Legal cannabis has proven to be an excellent tourism attraction. Amsterdam was way ahead of the curb when it came to cannabis tourism. The city became notoriously known for coffee shops where one could walk in, purchase cannabis, and freely take a puff of their zigzag. We’re even seeing how it’s affected the Canadian market, as well, in attracting people from across the world to witness what retail cannabis stores look like in person.
States across the U.S. have launched their regulated cannabis markets to varying degrees of success. The tax revenue generated primarily sold government officials on legalization, but it could also open the doors for more tourism. According to News 12, advocates in New Jersey anticipate a spike in tourism, thanks to the recent legalization. During the New Jersey Conference on Tourism earlier this month, Brach Eichler’s co-chair of the Cannabis Industry Practice, John Fanburg, attested to the opportunities created for tourism with a retail cannabis market. Fanburg cited states where legal cannabis markets are thriving as an example of why New Jersey should follow suit.
“California and Nevada and Colorado – they’re already doing cannabis tourism,” Fanburg said. “You get on the 420 Bus and you drive out to the grow facility. You see how they do it, you see how they process it, and then they have tasting rooms.”

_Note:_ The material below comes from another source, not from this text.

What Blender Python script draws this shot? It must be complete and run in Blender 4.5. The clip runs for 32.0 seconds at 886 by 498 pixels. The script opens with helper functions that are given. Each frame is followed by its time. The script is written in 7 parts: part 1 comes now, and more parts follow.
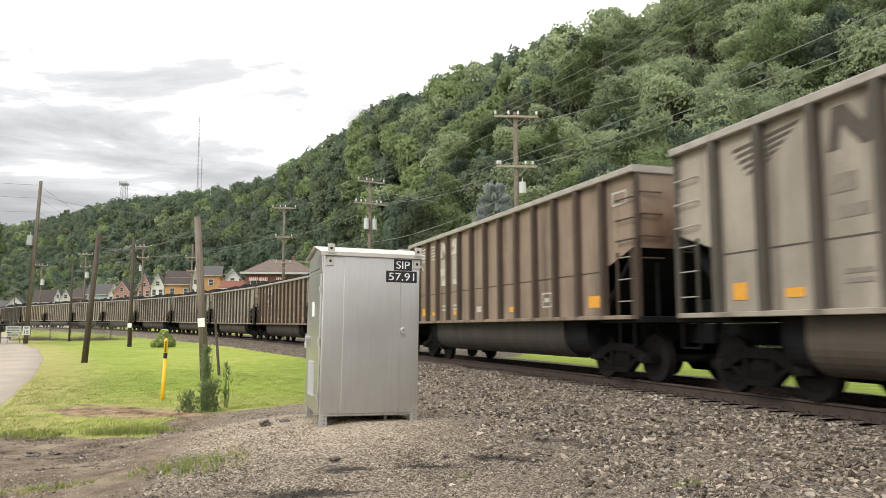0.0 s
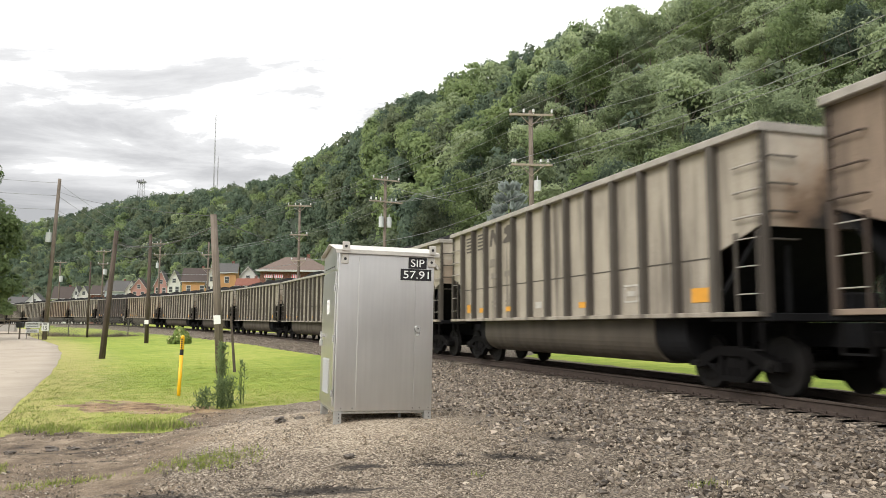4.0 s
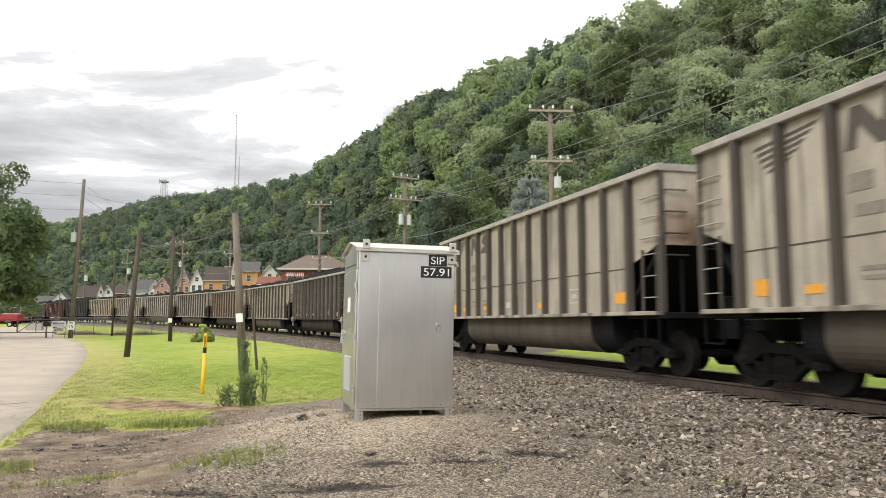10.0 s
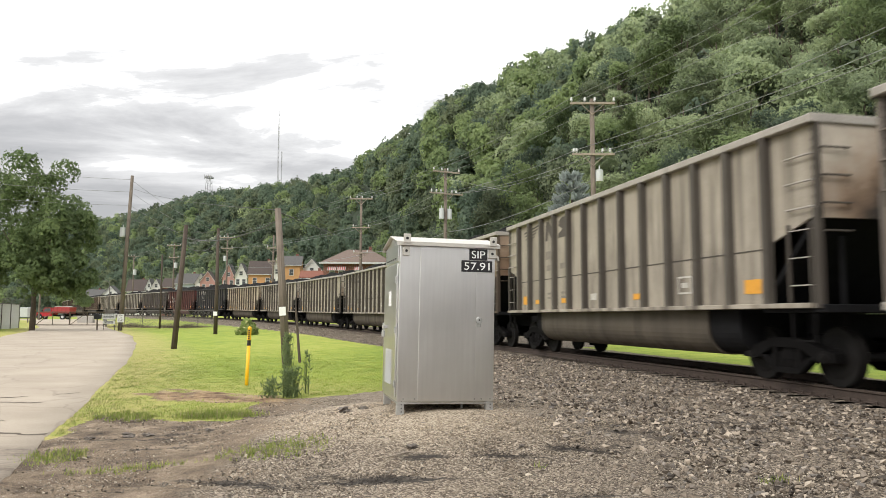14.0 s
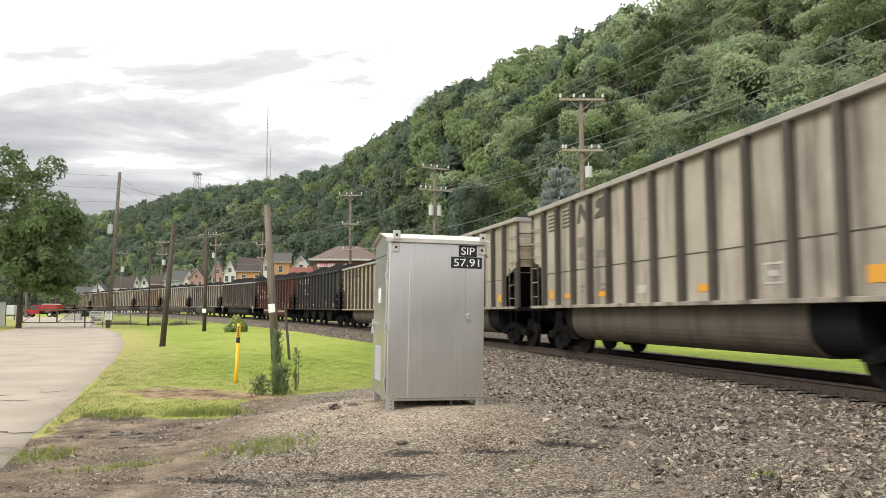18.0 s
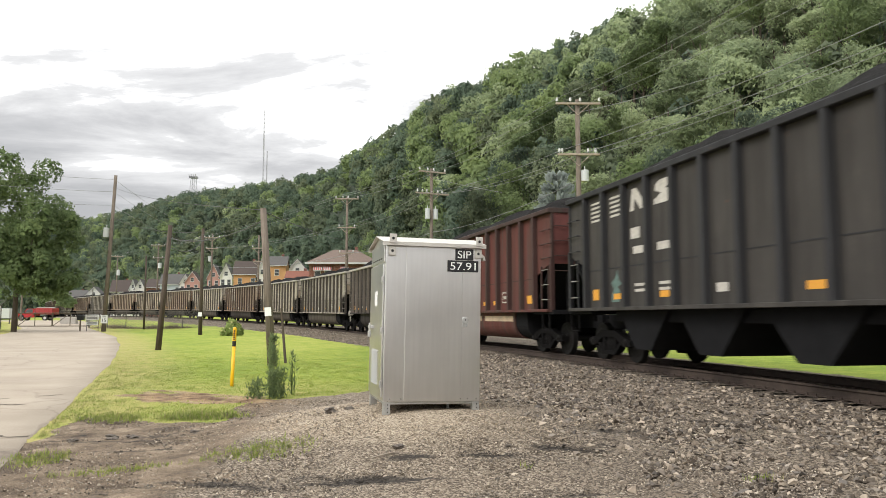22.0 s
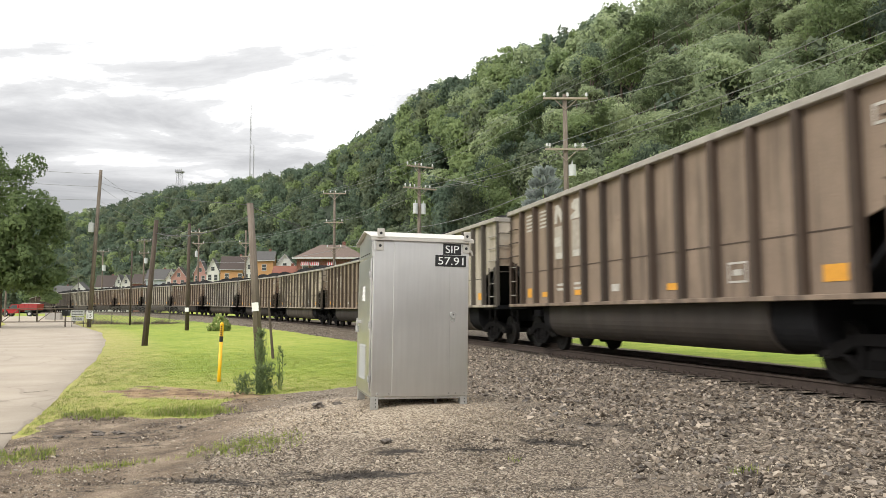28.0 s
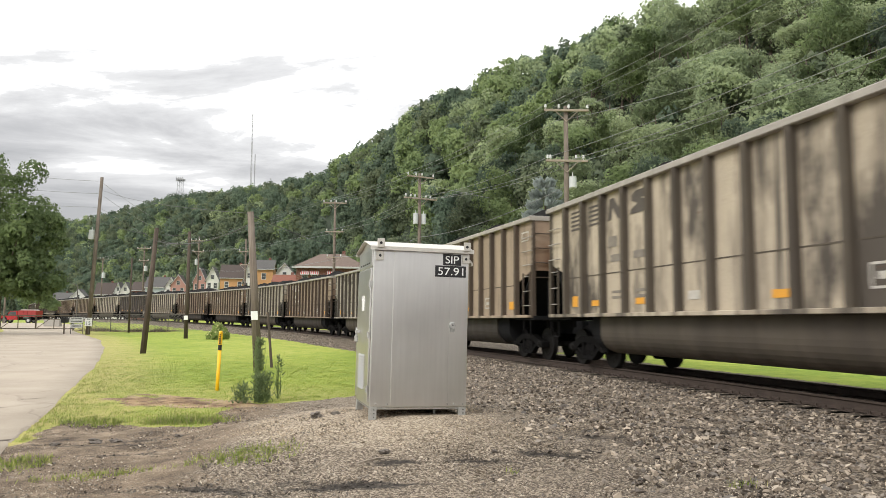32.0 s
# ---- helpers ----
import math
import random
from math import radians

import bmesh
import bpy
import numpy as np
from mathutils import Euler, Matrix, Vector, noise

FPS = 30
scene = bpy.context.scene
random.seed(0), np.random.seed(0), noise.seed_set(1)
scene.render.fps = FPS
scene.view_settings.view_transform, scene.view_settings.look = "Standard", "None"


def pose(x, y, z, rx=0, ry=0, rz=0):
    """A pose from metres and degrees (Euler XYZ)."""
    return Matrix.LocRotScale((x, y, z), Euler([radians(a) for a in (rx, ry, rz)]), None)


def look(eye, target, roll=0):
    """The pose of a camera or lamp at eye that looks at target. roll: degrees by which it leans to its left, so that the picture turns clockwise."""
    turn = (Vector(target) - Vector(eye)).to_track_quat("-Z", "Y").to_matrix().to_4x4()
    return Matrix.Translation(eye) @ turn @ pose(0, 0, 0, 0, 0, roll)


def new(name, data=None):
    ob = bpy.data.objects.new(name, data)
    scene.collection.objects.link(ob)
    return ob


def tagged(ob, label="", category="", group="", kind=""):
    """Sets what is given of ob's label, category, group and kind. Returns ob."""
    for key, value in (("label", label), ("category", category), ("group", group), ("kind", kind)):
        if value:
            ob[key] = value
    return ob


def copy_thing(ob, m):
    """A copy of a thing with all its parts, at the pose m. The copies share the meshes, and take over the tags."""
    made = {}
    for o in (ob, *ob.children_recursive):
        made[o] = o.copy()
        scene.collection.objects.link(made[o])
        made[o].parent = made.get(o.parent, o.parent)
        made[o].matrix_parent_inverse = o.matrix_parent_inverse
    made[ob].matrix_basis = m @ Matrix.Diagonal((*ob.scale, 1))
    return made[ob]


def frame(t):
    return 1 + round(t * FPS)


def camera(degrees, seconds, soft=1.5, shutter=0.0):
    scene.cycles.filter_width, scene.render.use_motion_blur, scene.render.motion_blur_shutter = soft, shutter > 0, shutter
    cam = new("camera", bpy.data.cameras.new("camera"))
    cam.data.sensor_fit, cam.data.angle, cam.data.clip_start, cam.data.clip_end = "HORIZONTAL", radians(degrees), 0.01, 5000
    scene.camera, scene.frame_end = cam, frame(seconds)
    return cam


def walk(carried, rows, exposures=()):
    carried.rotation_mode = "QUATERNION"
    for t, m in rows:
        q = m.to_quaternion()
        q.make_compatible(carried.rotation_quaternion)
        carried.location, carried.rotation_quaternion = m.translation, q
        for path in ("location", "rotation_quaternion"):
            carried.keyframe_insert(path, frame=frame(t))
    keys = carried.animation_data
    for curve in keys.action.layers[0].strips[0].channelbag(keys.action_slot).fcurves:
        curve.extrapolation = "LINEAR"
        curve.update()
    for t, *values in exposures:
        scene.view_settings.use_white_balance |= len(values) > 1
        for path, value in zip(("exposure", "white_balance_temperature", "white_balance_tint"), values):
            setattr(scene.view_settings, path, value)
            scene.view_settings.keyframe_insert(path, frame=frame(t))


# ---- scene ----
# camera: hand-held, standing still and turning
EYE = (0.0, 0.0, 1.5)
LENS = 61.0
cam = camera(LENS, 32.0, soft=0.8, shutter=0.32)
# seconds, yaw, pitch, roll
TURNS = [
    (0, -0.57, 5.97, 0.17),
    (0.5, 0.02, 6.03, -0.03),
    (1, 0.83, 6.17, -0.15),
    (1.5, 1.07, 6.29, -0.33),
    (2, 0.76, 6.23, -0.18),
    (2.5, 0.47, 6.10, -0.10),
    (4.5, 0.59, 5.82, -0.18),
    (5, 0.94, 5.85, -0.29),
    (5.5, 1.33, 5.84, -0.31),
    (6, 1.76, 5.73, -0.24),
    (6.5, 2.02, 5.81, -0.13),
    (7, 2.39, 6.04, -0.07),
    (7.5, 2.87, 6.17, -0.06),
    (8, 2.99, 6.12, -0.18),
    (8.5, 2.59, 5.88, -0.20),
    (9, 2.01, 5.74, -0.13),
    (9.5, 1.69, 5.67, -0.06),
    (10, 2.08, 5.63, 0.09),
    (10.5, 2.81, 5.57, 0.07),
    (11, 3.54, 5.53, -0.12),
    (11.5, 4.07, 5.46, -0.25),
    (12, 4.43, 5.46, -0.24),
    (12.5, 4.59, 5.44, -0.20),
    (13, 4.82, 5.39, -0.13),
    (13.5, 4.99, 5.30, -0.06),
    (14, 5.16, 5.18, -0.12),
    (14.5, 5.49, 5.24, -0.12),
    (16.5, 4.72, 4.91, -0.05),
    (17, 4.20, 4.89, -0.02),
    (17.5, 3.96, 4.84, -0.08),
    (18, 4.38, 4.91, 0.05),
    (18.5, 5.01, 5.03, 0.00),
    (19, 5.30, 5.04, -0.10),
    (19.5, 5.26, 5.04, -0.08),
    (20, 5.10, 5.03, -0.07),
    (20.5, 4.82, 5.04, 0.02),
    (21, 4.43, 5.09, 0.12),
    (21.5, 4.15, 5.11, 0.12),
    (22, 4.11, 5.18, 0.04),
    (22.5, 4.12, 5.05, 0.04),
    (23, 4.11, 4.97, -0.03),
    (23.5, 4.06, 5.07, 0.04),
    (24, 3.87, 5.11, 0.07),
    (24.5, 3.55, 5.04, 0.16),
    (25, 3.04, 4.81, -0.01),
    (25.5, 2.44, 4.71, -0.14),
    (27.5, 2.68, 4.63, 0.16),
    (28, 3.19, 4.78, 0.19),
    (28.5, 3.46, 4.76, 0.19),
    (29, 3.43, 4.77, 0.06),
    (29.5, 3.36, 5.00, -0.01),
    (30, 3.27, 5.32, 0.03),
    (30.5, 3.16, 5.49, 0.07),
    (31, 3.33, 5.51, -0.04),
    (31.5, 3.22, 5.49, -0.21),
    (32, 3.14, 5.57, -0.34),
]
walk(cam, [(t, pose(*EYE, 90 + p, r, y)) for t, y, p, r in TURNS])

# ---- sky and light: a bright overcast afternoon ----
world = bpy.data.worlds.new("overcast_sky")
scene.world = world
world.use_nodes = True


def wire(tree, made, ins):
    for key, value in ins.items():
        sock = made.inputs[key]
        if isinstance(value, bpy.types.NodeSocket):
            tree.links.new(value, sock)
        elif value is not None:
            sock.default_value = value
    return made


class Nodes:
    """Short hand for node trees."""

    def __init__(self, tree):
        self.tree = tree
        tree.nodes.clear()

    def add(self, kind, ins=None, **props):
        made = self.tree.nodes.new(kind)
        for key, value in props.items():
            setattr(made, key, value)
        return wire(self.tree, made, ins or {})

    def noise(self, scale, detail=4.0, rough=0.55, vector=None, distortion=0.0):
        return self.add("ShaderNodeTexNoise", {"Scale": scale, "Detail": detail, "Roughness": rough,
                                               "Vector": vector, "Distortion": distortion}).outputs["Fac"]

    def ramp(self, fac, stops):
        made = self.add("ShaderNodeValToRGB", {"Fac": fac})
        els = made.color_ramp.elements
        while len(els) < len(stops):
            els.new(0.5)
        for el, (pos, col) in zip(els, stops):
            el.position = pos
            el.color = (*col, 1) if len(col) == 3 else col
        return made.outputs["Color"]

    def grey(self, fac, a, b, lo=0.0, hi=1.0):
        return self.add("ShaderNodeMapRange", {"Value": fac, "From Min": a, "From Max": b, "To Min": lo, "To Max": hi}).outputs["Result"]

    def mix(self, fac, a, b, mode="MIX"):
        made = self.add("ShaderNodeMix", data_type="RGBA", blend_type=mode)
        for key, value in ((0, fac), (6, a), (7, b)):
            if isinstance(value, bpy.types.NodeSocket):
                self.tree.links.new(value, made.inputs[key])
            else:
                made.inputs[key].default_value = (*value, 1) if isinstance(value, tuple) and len(value) == 3 else value
        return made.outputs[2]

    def math(self, op, a, b=0.0, clamp=False):
        made = self.add("ShaderNodeMath", operation=op, use_clamp=clamp)
        for key, value in ((0, a), (1, b)):
            if isinstance(value, bpy.types.NodeSocket):
                self.tree.links.new(value, made.inputs[key])
            else:
                made.inputs[key].default_value = value
        return made.outputs[0]

    def scaled(self, vector, scale, loc=(0, 0, 0), rot=(0, 0, 0)):
        return self.add("ShaderNodeMapping", {"Vector": vector, "Scale": scale, "Location": loc, "Rotation": rot}).outputs["Vector"]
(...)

Unfortunately, the current laws surrounding cannabis wouldn’t allow this in New Jersey. However, other opportunities to draw in tourists, such as smoke lounges. Fanburg explained that consumption lounges are safe places to consume cannabis. Lounges can limit the consumption of cannabis in public areas and offer a sense of community for smokers. Fanburg added that these facilities would also need to be associated with a medical dispensary or a legal adult-use retail store.
It’s an excellent opportunity, especially after the pandemic, to help boost the local economy with tourism. The New Jersey Tourism Industry Association said that tourism brought in $20M of New Jersey’s Gross Domestic Products before the pandemic. It accounts for roughly 3% of New Jersey’s economy. The addition of cannabis tourism can accelerate the local economy in that sense. Plus, it seems even more possible in New Jersey. Advocates like Edmund Devax of the New Jersey Cannabusiness Association explained that launching cannabis tourism within the state wouldn’t be any different than sports events in cities like New York and Philadelphia, which aren’t too far away.
There are still ways to go before this could be materialized. However, cannabis tourism would include things like 420-friendly hotels and restaurants and more upscale lounges strictly used for cannabis consumption.
The state is nearly ready to issue licenses. New Jersey will begin opening the gates for applications to grow and cultivate cannabis in the coming weeks. However, those seeking licenses to launch dispensaries and retail stores will wait until March.
New Jersey advocates are enthusiastic about launching creative means to promote the cannabis economy in the state. And it appears that it might be able to occur in the foreseeable future. New Jersey dispensaries will be able to open up shop by the third or fourth quarter of 2022, and there’s a strong potential that cannabis tourism could begin popping up around the same time.